What Makes Gemma 3n Special?
- Multimodal by Design: Gemma 3n can understand and generate from text, images, videos, and audio, all directly on your device.
- Two Sizes, Big Impact: Available in E2B (5B parameters) and E4B (8B parameters) sizes, the models are optimized to run on just 2GB or 3GB of memory, thanks to smart architectural tricks.
- MatFormer Architecture: Like Nested Dolls: At the heart is MatFormer—a "Matryoshka Transformer" that contains smaller models inside a larger one. You can use the full E4B model or a faster E2B variant already extracted. Want something in between? Use Mix-n-Match to custom-size your model based on hardware needs.
- Per-Layer Embeddings (PLE): These allow large models to run on smaller devices by offloading embeddings to the CPU, while keeping core transformer weights in GPU/TPU memory.
- KV Cache Sharing: For long audio/video sequences, this new technique improves inference speed by 2x, cutting delay before you get a response.
![LMArena]()
Built-In Audio Understanding
Using a version of Google’s Universal Speech Model (USM), Gemma 3n enables.
- Speech-to-text (ASR) directly on the device.
- Speech translation (AST) for languages like English, Spanish, French, and Italian.
- Support for audio clips up to 30 seconds today (longer clips coming soon).
![Matformer]()
Meet MobileNet-V5: A Vision Powerhouse
Gemma 3n features the brand-new MobileNet-V5-300M, delivering real-time image and video analysis. Key benefits.
- Supports resolutions from 256x256 to 768x768
- Handles 60 FPS on a Pixel device
- 13x faster than its predecessor with lower memory usage
- Outperforms many cloud models in vision-language tasks
This is achieved through smart design: a deeper, wider pyramid model, distillation techniques, and a new fusion adapter for better token quality.
Developer-First, Community-Driven
From AMD to Hugging Face, Docker, RedHat, and many more—Gemma 3n is supported across your favorite open-source tools. It’s built with and for the developer community.
To celebrate this, Google is launching the Gemma 3n Impact Challenge.
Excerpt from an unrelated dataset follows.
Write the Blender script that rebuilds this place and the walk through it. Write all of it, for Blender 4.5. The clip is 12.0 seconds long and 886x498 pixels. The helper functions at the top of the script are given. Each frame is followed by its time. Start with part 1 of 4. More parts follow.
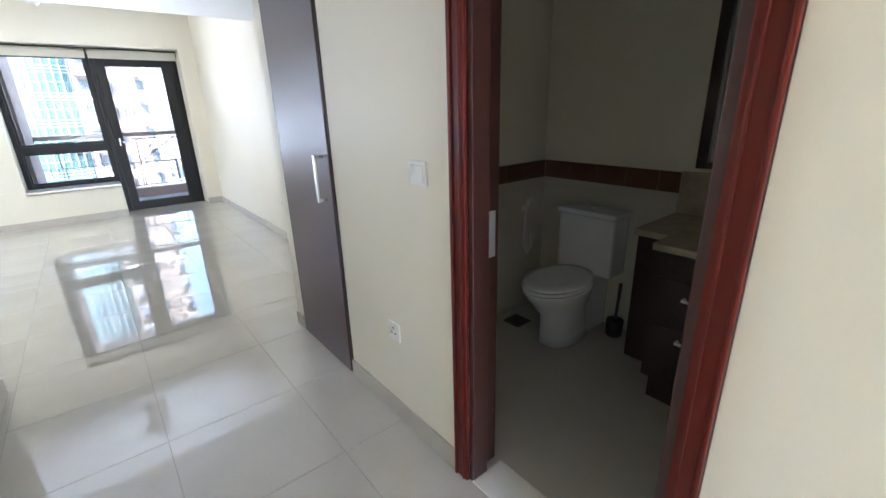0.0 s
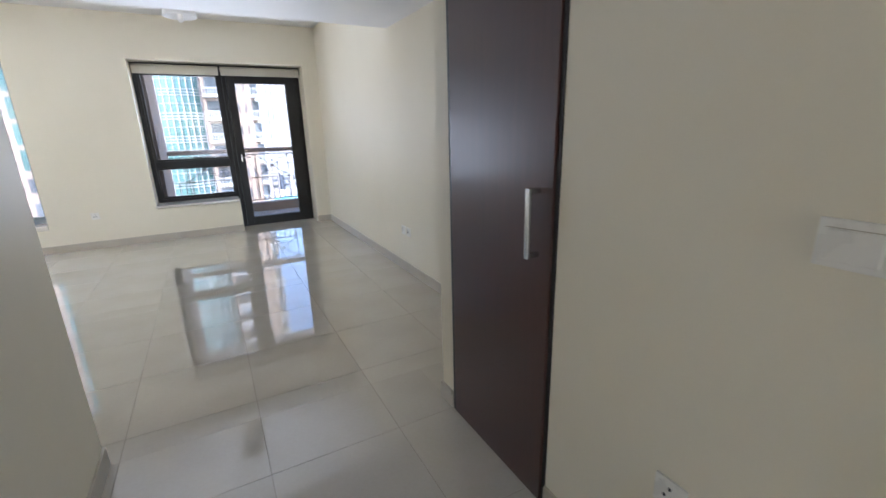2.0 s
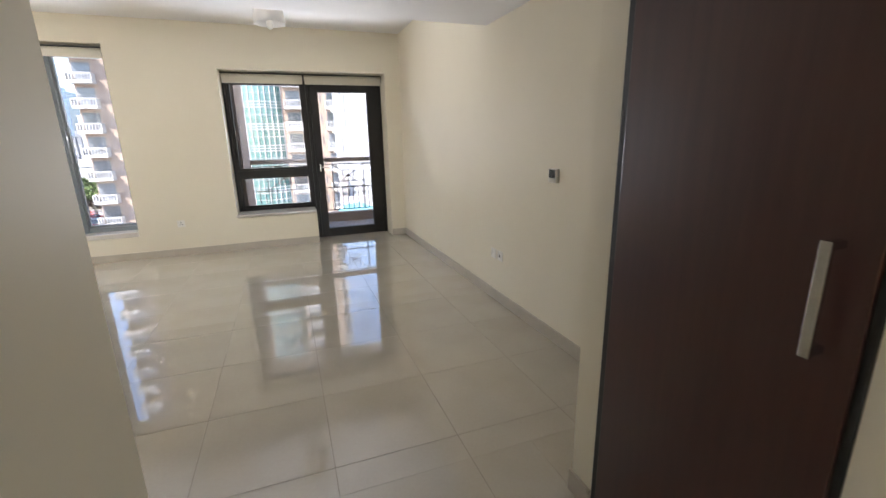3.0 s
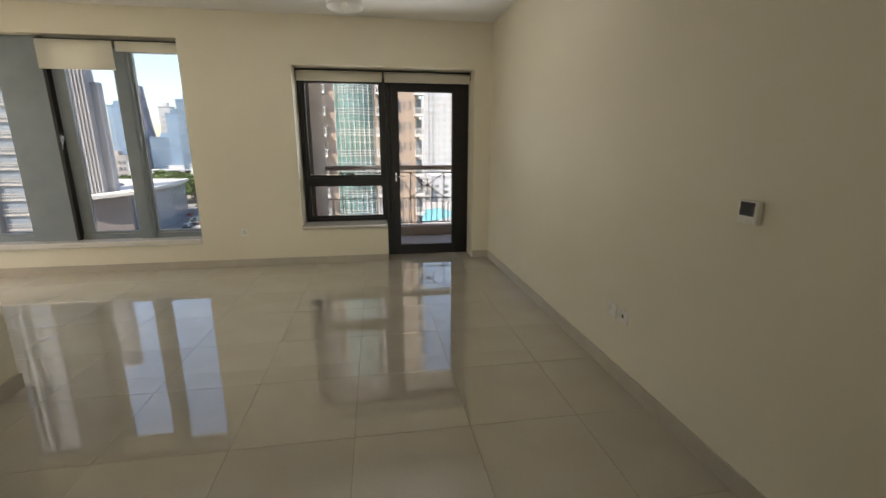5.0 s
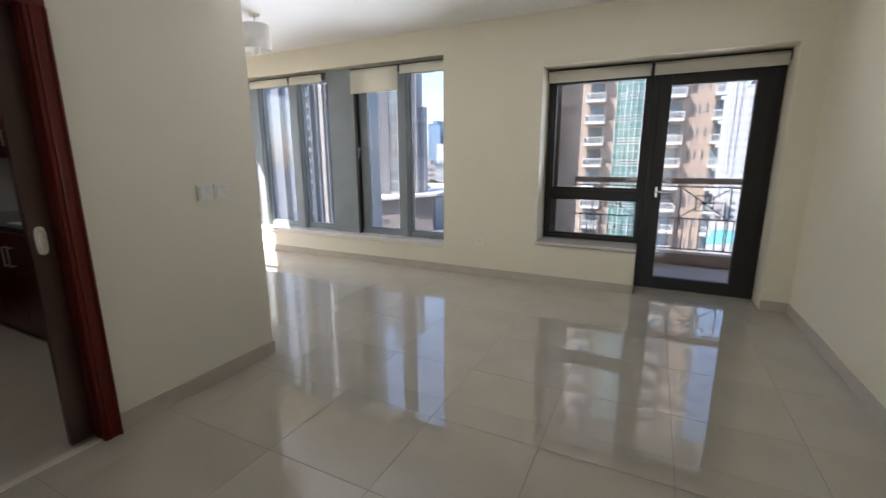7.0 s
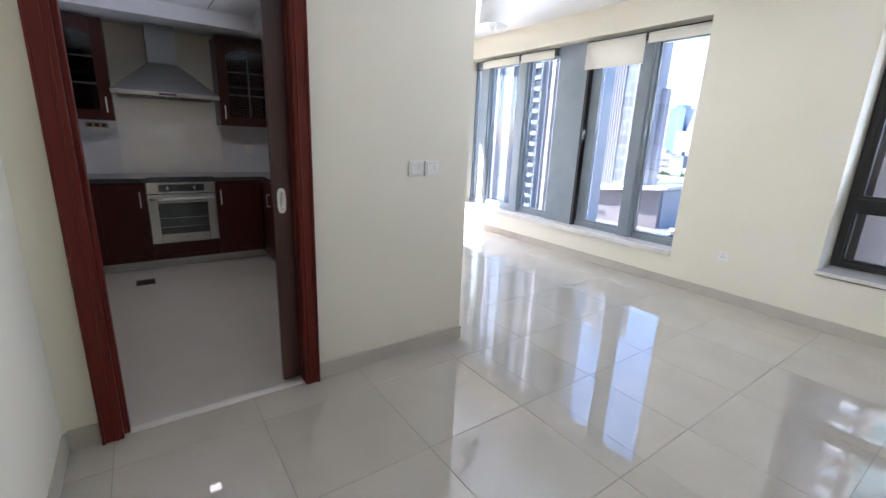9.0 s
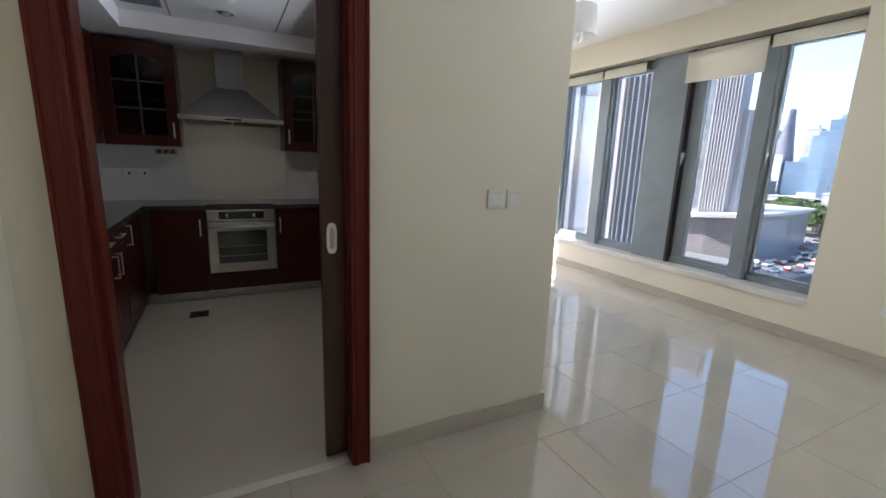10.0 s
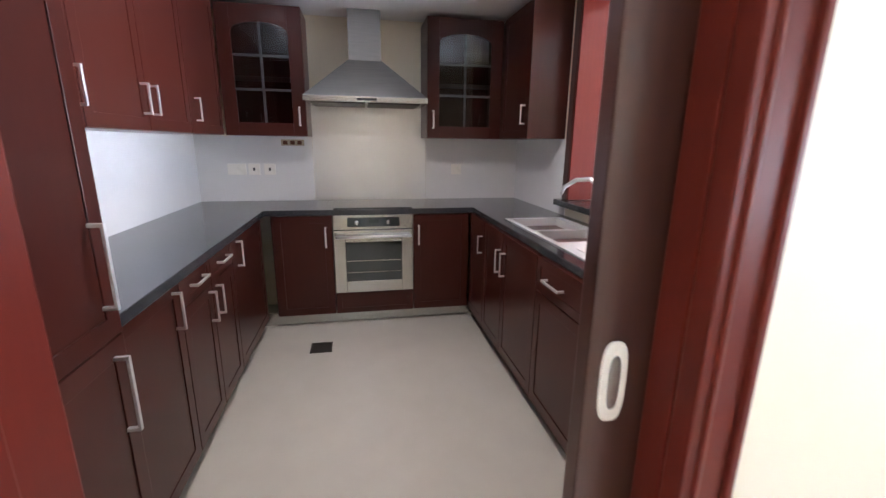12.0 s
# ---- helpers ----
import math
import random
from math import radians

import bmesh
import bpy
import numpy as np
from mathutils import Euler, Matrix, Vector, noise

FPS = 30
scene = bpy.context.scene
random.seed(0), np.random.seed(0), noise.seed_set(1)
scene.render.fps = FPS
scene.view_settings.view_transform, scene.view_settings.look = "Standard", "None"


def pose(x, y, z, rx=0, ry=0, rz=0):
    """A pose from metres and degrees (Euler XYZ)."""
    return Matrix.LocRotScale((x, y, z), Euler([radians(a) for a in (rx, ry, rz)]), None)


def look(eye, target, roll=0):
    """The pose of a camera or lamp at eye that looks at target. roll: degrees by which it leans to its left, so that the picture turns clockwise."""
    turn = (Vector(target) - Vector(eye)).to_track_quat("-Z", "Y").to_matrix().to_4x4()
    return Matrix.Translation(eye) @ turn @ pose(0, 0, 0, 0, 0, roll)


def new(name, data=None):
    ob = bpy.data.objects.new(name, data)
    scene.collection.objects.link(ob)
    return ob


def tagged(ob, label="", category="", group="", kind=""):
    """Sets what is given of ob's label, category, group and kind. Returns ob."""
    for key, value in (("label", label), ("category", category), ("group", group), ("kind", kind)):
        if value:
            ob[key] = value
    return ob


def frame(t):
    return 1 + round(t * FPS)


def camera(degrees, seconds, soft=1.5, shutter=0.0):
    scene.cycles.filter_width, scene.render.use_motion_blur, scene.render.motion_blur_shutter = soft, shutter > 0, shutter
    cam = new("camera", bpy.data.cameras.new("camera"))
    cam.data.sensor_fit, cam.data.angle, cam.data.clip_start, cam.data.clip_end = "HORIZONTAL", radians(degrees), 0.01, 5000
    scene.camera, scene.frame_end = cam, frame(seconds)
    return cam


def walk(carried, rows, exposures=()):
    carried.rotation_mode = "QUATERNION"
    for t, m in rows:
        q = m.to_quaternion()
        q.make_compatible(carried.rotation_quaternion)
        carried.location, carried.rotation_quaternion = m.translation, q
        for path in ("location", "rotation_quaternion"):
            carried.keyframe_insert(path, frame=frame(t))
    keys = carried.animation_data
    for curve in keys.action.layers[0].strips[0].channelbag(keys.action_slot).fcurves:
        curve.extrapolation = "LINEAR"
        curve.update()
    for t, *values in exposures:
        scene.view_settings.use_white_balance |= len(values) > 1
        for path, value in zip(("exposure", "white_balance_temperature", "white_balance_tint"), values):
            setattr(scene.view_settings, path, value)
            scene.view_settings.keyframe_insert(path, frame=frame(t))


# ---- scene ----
cam = camera(92.6, 12.0, shutter=0.2)
PATH = [
    (0, (0.91, 1.242, 1.45), (2.103, 2.714, 0.809), -1.6),
    (0.5, (0.913, 1.428, 1.457), (2.101, 2.913, 0.839), -1.6),
    (1, (0.901, 1.659, 1.448), (2.014, 3.205, 0.839), -0.0),
    (1.5, (0.872, 1.929, 1.452), (1.936, 3.525, 0.885), 0.1),
    (2, (0.868, 2.213, 1.436), (1.777, 3.906, 0.881), -1.5),
    (2.5, (0.841, 2.5, 1.434), (1.574, 4.28, 0.893), -1.5),
    (3, (0.833, 2.81, 1.436), (1.491, 4.631, 0.932), -1.3),
    (4.8, (1.007, 3.703, 1.43), (1.4, 5.608, 0.967), -0.6),
    (5, (1.048, 3.788, 1.429), (1.355, 5.709, 0.964), 0.0),
    (5.5, (1.141, 3.959, 1.418), (1.189, 5.902, 0.949), 0.9),
    (6, (1.189, 4.16, 1.415), (0.993, 6.096, 0.953), 0.4),
    (6.5, (1.258, 4.325, 1.414), (0.76, 6.213, 0.979), -0.4),
    (7, (1.296, 4.426, 1.414), (0.432, 6.18, 0.994), -0.2),
    (7.5, (1.335, 4.464, 1.415), (0.111, 5.988, 0.99), 0.1),
    (7.7, (1.328, 4.483, 1.416), (0.001, 5.912, 0.976), 0.2),
    (9.3, (0.956, 4.805, 1.398), (-0.668, 5.881, 0.944), 2.0),
    (9.5, (0.859, 4.845, 1.395), (-0.804, 5.911, 1.079), 2.5),
    (10, (0.582, 4.937, 1.386), (-1.159, 5.833, 0.979), 2.0),
    (10.5, (0.264, 4.991, 1.383), (-1.54, 5.74, 0.956), 0.7),
    (11, (-0.038, 4.986, 1.378), (-1.931, 5.477, 0.963), 1.6),
    (11.5, (-0.354, 4.983, 1.387), (-2.262, 5.396, 0.954), 2.3),
    (12, (-0.688, 4.961, 1.394), (-2.592, 5.337, 0.909), 0.7),
]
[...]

With $150,000 in prizes, it’s inviting devs to create on-device AI solutions that make a real-world difference.
Ready to Get Started?
Here’s how you can explore Gemma 3n right now,
- Try instantly: Launch experiments in Google AI Studio
- Download the models: Available on Hugging Face and Kaggle
- Explore the docs: Fine-tuning, inference, and deployment guides are available
- Use your favorite tools: From Transformers to llama.cpp, Ollama, MLX, and more
- Deploy anywhere: Cloud Run, Vertex AI, GenAI API, NVIDIA API Catalog, and more
Final Thoughts
Gemma 3n isn’t just another AI release—it’s a big leap in making advanced, multimodal AI truly portable. Whether you're building the next smart app, translating real-time audio, or designing edge vision systems, this model gives you the power to build—and deploy—intelligently, right from your device.
With the open challenge, Google is making it clear: AI’s future is not just cloud-first, it's device-ready.